◆ **Data extract**
# # # # #

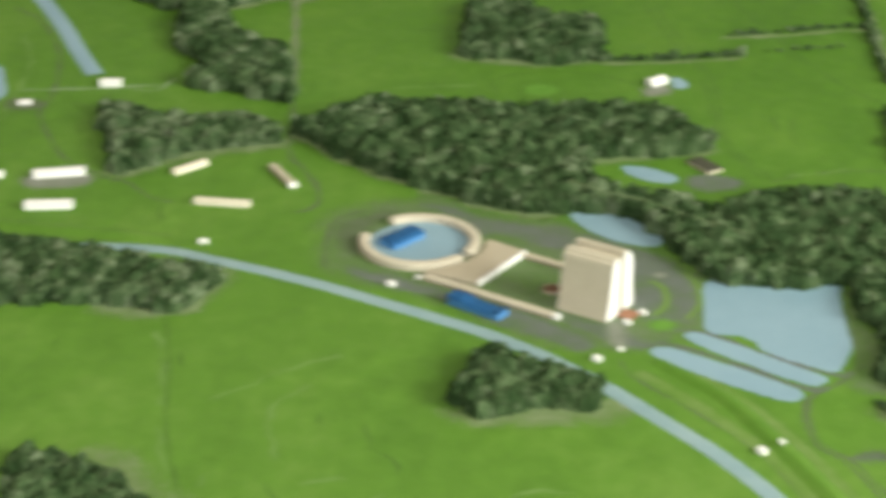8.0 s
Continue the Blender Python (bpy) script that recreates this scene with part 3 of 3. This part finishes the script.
def gabled(name, x, y, turn, length, width, h, rise, label, category, wall=None, roof=None):
    """A long low building: walls with a plinth line, and a pitched roof with a little overhang."""
    ob = tagged(thing(name, x, y, turn), label, category, group="long sheds and halls" if name in ("shed", "hall") else "")
    part("wall", block(-length / 2, length / 2, -width / 2, width / 2, -0.1, h, 0.3), wall or CREAM, ob)
    o = 0.35
    part("roof", prism([(-width / 2 - o, h - 0.15), (width / 2 + o, h - 0.15), (width / 2 + o, h + 0.35), (0.6, h + rise), (-0.6, h + rise), (-width / 2 - o, h + 0.35)], length + 2 * o, "x", 0.2), roof or CREAM, ob)
    return ob


def from_ends(a, b):
    """The middle, length and turn of a line between two plan points."""
    d = (b[0] - a[0], b[1] - a[1])
    return (a[0] + b[0]) / 2, (a[1] + b[1]) / 2, math.degrees(math.atan2(d[1], d[0])), math.hypot(*d)


def shed(ends, width, h, rise, label, name="shed", wall=None, roof=None):
    x, y, turn, length = from_ends(*ends)
    return gabled(name, x, y, turn, length, width, h, rise, label, "building", wall, roof)


shed([(-301, 141), (-273, 166)], 7.2, 4.6, 1.1, "long low cream shed on the meadow", "shed", IVORY, IVORY)
shed([(-274, 78), (-223, 71)], 7.2, 4.6, 1.1, "long low cream shed beside a thin road", "shed", IVORY, IVORY)
lane_shed = shed([(-210, 157), (-188, 115)], 6.6, 4.4, 1.0, "short cream shed with a white end block beside the lane")
part("end_block", block(21, 27.5, -3.9, 3.9, -0.1, 5.2, 1.6), WHITE, lane_shed, "white rounded end block")
shed([(-431, 134), (-384, 143)], 11, 5.2, 1.4, "large white hall with a pale apron", "hall", WHITE, WHITE)
shed([(-427, 65), (-384, 68)], 11, 5.2, 1.2, "large white hall beside the meadow road", "hall", WHITE, WHITE)
shed([(-487, 131), (-459, 134)], 9, 4.5, 1.2, "white hall at the end of a row", "hall", WHITE, WHITE)
shed([(-401, 363), (-380, 363)], 11, 5.2, 1.6, "small white hall at the channel's end", "hall", WHITE, WHITE)
shed([(-476, 312), (-463, 313)], 7, 3.0, 0.8, "small white hut on the bank", "hut", WHITE, WHITE)
patch("apron", [(-436, 134), (-383, 142), (-376, 124), (-388, 112), (-432, 110)], PAVING, 3, "pale grey apron before a hall", "apron")
shed([(155, 370), (171, 382)], 11, 5.2, 2.4, "white gabled farmhouse on the fields", "house", WHITE, WHITE)
# grey apron whose dark colour also holds the small hut's shadow
patch("apron", [(-488, 322), (-458, 322), (-452, 304), (-470, 296), (-488, 302)], TRACK, 3, "grey worn ground before a small hut, with its shadow", "apron")
patch("apron", [(149, 362), (172, 374), (174, 352), (152, 343)], PAVING, 3, "pale forecourt before a farmhouse", "apron")
shed([(187, 180), (205, 153)], 17, 3.2, 1.0, "low brown-roofed barn with a cream end", "barn", CREAM, ROOF)


def hut(x, y, w, d, h, turn, label, z=0.0):
    """A little block with a chamfered cap."""
    w, d, h = 0.8 * w, 0.8 * d, 0.82 * h
    ob = tagged(thing("hut", x, y, turn, z), label, "hut", group="small huts on the meadow")
    part("wall", block(-w / 2, w / 2, -d / 2, d / 2, -0.1, h, 0.5), WHITE, ob)
    part("roof", prism([(-d / 2 - 0.2, h - 0.1), (d / 2 + 0.2, h - 0.1), (d / 2 - 0.5, h + 0.9), (-d / 2 + 0.5, h + 0.9)], w + 0.3, "x", 0.25), WHITE, ob)
    return ob


hut(-257, -6, 10, 7, 3.2, -8, "small cream hut on the canal meadow")
hut(-89, -87, 9, 7, 3.4, -30, "small cream hut beside the grey road")
hut(-66, -74, 5, 5, 3.0, -30, "tiny cream hut beside the ring building")
hut(81, -219, 8, 7, 4.2, -30, "small white hut beside the canal track")
hut(101, -202, 5, 4, 3.2, -30, "tiny white hut beside the canal track")
hut(199, -363, 8, 7, 4.6, -40, "small white hut beside the canal track")
hut(215, -354, 5, 4, 3.4, -40, "tiny white hut on the dike", 3.2)
hut(261, -502, 8, 7, 4.6, -45, "small white hut beside the canal track")
hut(278, -499, 5, 4, 3.4, -45, "tiny white hut on the dike", 3.2)
hut(50, -147, 6, 6, 5.0, -36, "white block at the end of a covered walk")
hut(108, -155, 8, 5, 3.6, -36, "small cream block at the foot of the tower")
patch("paving", oval(140, -64, 6, 5), PAVING, 2.4, "small pale patch on the grey forecourt", "paving", fade=4)
hut(122, -137, 7, 5, 3.6, -36, "small cream block at the foot of the tower")


def drum(name, x, y, r, h, label, category, side, lid):
    """A low round building with a slightly sunk lid."""
    ob = tagged(thing(name, x, y), label, category)
    bm = bmesh.new()
    ring = []
    n = 40
    for rr, z in ((r, -0.1), (r, h - 0.4), (r - 0.3, h), (r - 0.7, h), (r - 0.8, h - 0.4)):
        ring.append([bm.verts.new(Vector((rr * math.cos(2 * math.pi * i / n), rr * math.sin(2 * math.pi * i / n), z)) * MM) for i in range(n)])
    for a, b in zip(ring, ring[1:]):
        for i in range(n):
            bm.faces.new((a[i], a[(i + 1) % n], b[(i + 1) % n], b[i]))
    part("wall", bm, side, ob)
    bm = bmesh.new()
    bmesh.ops.create_cone(bm, cap_ends=True, segments=n, radius1=(r - 0.7) * MM, radius2=(r - 1.2) * MM, depth=0.8 * MM, matrix=pose(0, 0, (h - 0.6) * MM))
    part("lid", bm, lid, ob)
    return ob


drum("rotunda", 48, -94, 9, 2.0, "low round tan building with a brown roof", "building", TAN, BROWN)
drum("tank", 344, -490, 13, 12, "round cream tank at the farm track", "tank", CREAM, CREAM)

# ring building: two curved wings round a pool
RX, RY = -67, -6


def ring_wing(a0, a1, parent, r0=44.0, r1=53.5, h=6.6):
    """A curved wing from a0 to a1 degrees, with an arched roof and rounded ends."""
    prof = [(r1, -0.1), (r1, h - 1.6), (r1 - 0.6, h - 0.7), (r1 - 2.0, h - 0.1), (r0 + 2.6, h), (r0 + 0.6, h - 0.5), (r0, h - 1.4), (r0, -0.1)]
    n = max(12, int(abs(a1 - a0) / 3))
    bm = bmesh.new()
    rows = []
    for i in range(n + 1):
        a = radians(a0 + (a1 - a0) * i / n)
        end = min(i, n - i)
        k = {0: 0.86, 1: 0.97}.get(end, 1.0)
        mid = (r0 + r1) / 2
        rows.append([bm.verts.new(Vector(((mid + (r - mid) * k) * math.cos(a), (mid + (r - mid) * k) * math.sin(a), z * (0.9 if end == 0 and z > 0 else 1.0))) * MM) for r, z in prof])
    for a, b in zip(rows, rows[1:]):
        for j in range(len(prof) - 1):
            bm.faces.new((a[j], a[j + 1], b[j + 1], b[j]))
    bm.faces.new(rows[0])
    bm.faces.new(rows[-1])
    ob = part("wing", bm, RING, parent)
    ob.data.polygons.foreach_set("use_smooth", [False] * len(ob.data.polygons))
    return ob


ring = tagged(thing("ring_building", RX, RY), "cream ring-shaped building in two curved wings round a pool", "building")
ring_wing(166, 318, ring)
ring_wing(-31, 123, ring)
patch("pool", oval(RX, RY, 44.5, 44.5, 0, 24), WATER, 6, "round blue pool inside the ring building", "pool", rough=0.1)


def blue_hall(ends, width, h, label, dip):
    """A blue hall whose roof is higher at its ends than in its middle when dip is set."""
    x, y, turn, length = from_ends(*ends)
    ob = tagged(thing("blue_hall", x, y, turn), label, "building")
    part("wall", block(-length / 2, length / 2, -width / 2, width / 2, -0.1, h - dip - 1.7, 0.3), BLUE_LIT, ob, "blue walls, lightened for the light on them")
    bm = bmesh.new()
    rows = []
    n = 14
    for i in range(n + 1):
        t = i / n
        s = (t - 0.5) * (length + 0.6)
        ease = min(1.0, max(0.0, (t - 0.22) / 0.22)) * min(1.0, max(0.0, (1.0 - t) / 0.14))
        z = h - dip * ease * ease * (3 - 2 * ease)
        w = width / 2 + 0.3
        rows.append([bm.verts.new(Vector((s, a, b)) * MM) for a, b in ((-w, z - 2.6), (-w, z - 1.9), (-w * 0.6, z), (w * 0.6, z), (w, z - 1.9), (w, z - 2.6))])
    for a, b in zip(rows, rows[1:]):
        for j in range(5):
            bm.faces.new((a[j], a[j + 1], b[j + 1], b[j]))
    part("roof", bm, BLUE, ob, "dark blue roof shell")
    return ob


blue_hall([(-96, -14), (-70, 14)], 20, 7.6, "blue hall standing in the round pool", 0.0)
blue_hall([(-36, -115), (6, -146)], 16, 9.0, "long blue hall with a sagging roof by the canal", 2.6)

# terrace between ring and tower, with covered walks


def terrace():
    ob = tagged(thing("terrace", 0, 0), "broad flat cream terrace block between ring and courtyard", "terrace")
    pts = [(-62, -68)]
    for i in range(12):  # a saw-tooth edge a little off the ring
        a, r = radians(-68 + 5.6 * i), 57.0 if i % 2 else 60.5
        pts.append((RX + r * math.cos(a), RY + r * math.sin(a)))
    pts += [(-6, -3), (26, -27), (-15, -89)]
    bm = bmesh.new()
    low = [bm.verts.new((a * MM, b * MM, -0.0001)) for a, b in pts]
    top = [bm.verts.new((a * MM, b * MM, 0.0045)) for a, b in pts]
    k = len(pts)
    bm.faces.new(top)
    bm.faces.new(low)
    for i in range(k):
        bm.faces.new((low[i], low[(i + 1) % k], top[(i + 1) % k], top[i]))
    part("body", bevelled(bm, 0.4), TAN, ob)
    x, y, turn, length = from_ends(pts[-1], pts[-2])
    # white strip carries the bright light on the terrace's right face
    bm = block(-length / 2, length / 2, -0.5, 0.7, 0.2, 6.0, 0.25)
    bm.transform(pose(x * MM, y * MM, 0, 0, 0, turn))
    part("parapet", bm, WHITE, ob, "end wall whitened for the light on it")
    return ob


terrace()


def covered_walk(ends, width, h):
    x, y, turn, length = from_ends(*ends)
    ob = tagged(thing("covered_walk", x, y, turn), "long low cream covered walk beside the courtyard", "covered walk", group="covered walks")
    part("wall", block(-length / 2, length / 2, -width / 2 + 0.5, width / 2 - 0.5, -0.1, h - 0.6, 0.2), TAN, ob)
    part("roof", prism([(-width / 2, h - 0.8), (width / 2, h - 0.8), (width / 2, h - 0.2), (width / 4, h + 0.2), (-width / 4, h + 0.2), (-width / 2, h - 0.2)], length + 0.4, "x", 0.15), CREAM, ob)


covered_walk([(-60, -74), (48, -145)], 8.5, 3.8)
covered_walk([(25, -30), (62, -54)], 7, 3.8)


def tower():
    """Two leaning slabs side by side, concave in front, joined by a recess; profile in depth and height."""
    x, y, turn, length = from_ends((51, -129), (91, -154))
    ob = tagged(thing("tower_block", x, y, turn), "tall cream twin-slab tower with flared base and ends whitened for light", "tower")
    front = [(0, -0.1), (2.6, 10), (5.2, 22), (7.4, 34), (9.0, 45), (9.8, 48.6), (12.6, 49.4), (13.4, 51.6), (19.8, 52.4), (20.6, 50), (19.4, 30), (19.0, -0.1)]
    back = [(26.6, -0.1), (27.0, 18), (27.8, 36), (28.8, 51.5), (30.2, 54), (34.5, 53), (40.2, 45.5), (41.4, 38), (41.2, 20), (43, -0.1)]
    for name, prof in (("slab", front), ("slab", back)):
        slab = part(name, prism(prof, length, "x", 0.35), CREAM, ob)
        # white facing on both ends, a little inside the outline; the bright side light put into colour
        mid = (sum(p for p, _ in prof) / len(prof), 26)
        inner = [(mid[0] + (p - mid[0]) * 0.97, mid[1] + (q - mid[1]) * 0.985) for p, q in prof]
        for side in (-1, 1):
            bm = prism(inner, 0.6, "x", 0.0)
            bm.transform(pose(side * (length / 2 + 0.1) * MM, 0, 0))
            part("end_wall", bm, WHITE, slab, "end wall whitened for the light on it")
    part("joint", block(-length / 2 + 5, length / 2 - 5, 18, 30, 0, 49, 0.2), CREAM, ob, "recessed joint between the slabs")
    part("canopy", block(length / 2 + 1.5, length / 2 + 15, 14, 28, -0.1, 2.8, 1.2), RED, ob, "brick-red entrance canopy")
    return ob


tower()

# # # # #

◆ **Stated goal**
Write out again only the lines from the line containing "Continue the Blender" through the line containing "return (a[0] +", both included, exactly as they are.

◆ **Reply to the exercise**
Continue the Blender Python (bpy) script that recreates this scene with part 3 of 3. This part finishes the script.
def gabled(name, x, y, turn, length, width, h, rise, label, category, wall=None, roof=None):
    """A long low building: walls with a plinth line, and a pitched roof with a little overhang."""
    ob = tagged(thing(name, x, y, turn), label, category, group="long sheds and halls" if name in ("shed", "hall") else "")
    part("wall", block(-length / 2, length / 2, -width / 2, width / 2, -0.1, h, 0.3), wall or CREAM, ob)
    o = 0.35
    part("roof", prism([(-width / 2 - o, h - 0.15), (width / 2 + o, h - 0.15), (width / 2 + o, h + 0.35), (0.6, h + rise), (-0.6, h + rise), (-width / 2 - o, h + 0.35)], length + 2 * o, "x", 0.2), roof or CREAM, ob)
    return ob


def from_ends(a, b):
    """The middle, length and turn of a line between two plan points."""
    d = (b[0] - a[0], b[1] - a[1])
    return (a[0] + b[0]) / 2, (a[1] + b[1]) / 2, math.degrees(math.atan2(d[1], d[0])), math.hypot(*d)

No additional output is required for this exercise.